------ Information supplied ------
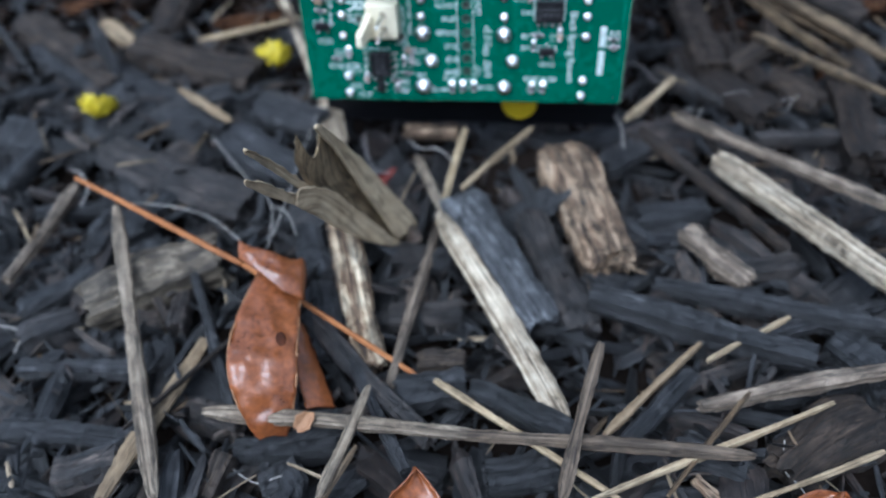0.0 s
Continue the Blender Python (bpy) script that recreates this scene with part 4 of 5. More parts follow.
track([(-10.0, 57.0), (-8.5, 58.5), (-8.5, 62.0)], 2)
track([(-10.0, 47.5), (-6.5, 44.0), (-6.5, 41.0), (-5.0, 39.5), (-5.0, 36.5)], 3, 0.6)
track([(-5.5, 52.0), (-1.5, 48.0), (-1.5, 45.5), (0.8, 43.2), (0.8, 38.5)], 4, 0.55)
track([(4.0, 50.0), (4.0, 46.0), (8.0, 42.0), (8.0, 33.0)], 3, 0.45)
track([(-6.0, 31.0), (-2.0, 31.0), (0.5, 33.5), (5.0, 33.5)], 2, 0.6)
track([(2.8, 24.0), (4.5, 25.7), (4.5, 31.0), (6.0, 32.5)], 2, 0.6)
track([(22.5, 57.5), (26.0, 54.0), (26.0, 47.5)], 4, 0.35)
track([(9.0, 52.5), (9.0, 47.0), (11.0, 45.0)], 2, 0.5)
track([(2.5, 58.5), (5.5, 61.5), (5.5, 64.0), (9.0, 67.5)], 2, 0.55)
track([(-3.5, 70.0), (3.0, 70.0), (5.0, 72.0)], 2, 0.6)
track([(-15.5, 73.0), (-12.0, 69.5), (-9.0, 69.5), (-7.0, 71.5)], 4, 0.5)
track([(-16.0, 67.0), (-12.5, 67.0), (-11.0, 65.5), (-11.0, 60.0)], 3, 0.5)
track([(11.0, 77.5), (17.0, 77.5), (20.0, 80.5), (24.0, 80.5)], 3, 0.5)
track([(13.5, 62.0), (16.0, 64.5), (22.0, 64.5)], 3, 0.5)
track([(12.0, 56.2), (19.0, 56.2), (20.5, 57.8)], 2, 0.5)
track([(10.5, 72.0), (10.5, 79.0), (9.0, 80.5), (9.0, 84.0)], 2, 0.5)
track([(5.5, 84.5), (5.5, 79.0), (3.5, 77.0)], 2, 0.6)
track([(-4.0, 92.5), (-1.0, 92.5), (0.5, 94.0)], 1)
track([(22.0, 86.0), (22.0, 78.5), (21.0, 77.5)], 2, 0.5)
track([(28.6, 35.0), (28.6, 8.0), (27.5, 6.5)], 2, 0.4)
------
**Task prompt**
Restate the full listing verbatim and drop every picture.

**The solution**
0.0 s
Continue the Blender Python (bpy) script that recreates this scene with part 4 of 5. More parts follow.
track([(-10.0, 57.0), (-8.5, 58.5), (-8.5, 62.0)], 2)
track([(-10.0, 47.5), (-6.5, 44.0), (-6.5, 41.0), (-5.0, 39.5), (-5.0, 36.5)], 3, 0.6)
track([(-5.5, 52.0), (-1.5, 48.0), (-1.5, 45.5), (0.8, 43.2), (0.8, 38.5)], 4, 0.55)
track([(4.0, 50.0), (4.0, 46.0), (8.0, 42.0), (8.0, 33.0)], 3, 0.45)
track([(-6.0, 31.0), (-2.0, 31.0), (0.5, 33.5), (5.0, 33.5)], 2, 0.6)
track([(2.8, 24.0), (4.5, 25.7), (4.5, 31.0), (6.0, 32.5)], 2, 0.6)
track([(22.5, 57.5), (26.0, 54.0), (26.0, 47.5)], 4, 0.35)
track([(9.0, 52.5), (9.0, 47.0), (11.0, 45.0)], 2, 0.5)
track([(2.5, 58.5), (5.5, 61.5), (5.5, 64.0), (9.0, 67.5)], 2, 0.55)
track([(-3.5, 70.0), (3.0, 70.0), (5.0, 72.0)], 2, 0.6)
track([(-15.5, 73.0), (-12.0, 69.5), (-9.0, 69.5), (-7.0, 71.5)], 4, 0.5)
track([(-16.0, 67.0), (-12.5, 67.0), (-11.0, 65.5), (-11.0, 60.0)], 3, 0.5)
track([(11.0, 77.5), (17.0, 77.5), (20.0, 80.5), (24.0, 80.5)], 3, 0.5)
track([(13.5, 62.0), (16.0, 64.5), (22.0, 64.5)], 3, 0.5)
track([(12.0, 56.2), (19.0, 56.2), (20.5, 57.8)], 2, 0.5)
track([(10.5, 72.0), (10.5, 79.0), (9.0, 80.5), (9.0, 84.0)], 2, 0.5)
track([(5.5, 84.5), (5.5, 79.0), (3.5, 77.0)], 2, 0.6)
track([(-4.0, 92.5), (-1.0, 92.5), (0.5, 94.0)], 1)
track([(22.0, 86.0), (22.0, 78.5), (21.0, 77.5)], 2, 0.5)
track([(28.6, 35.0), (28.6, 8.0), (27.5, 6.5)], 2, 0.4)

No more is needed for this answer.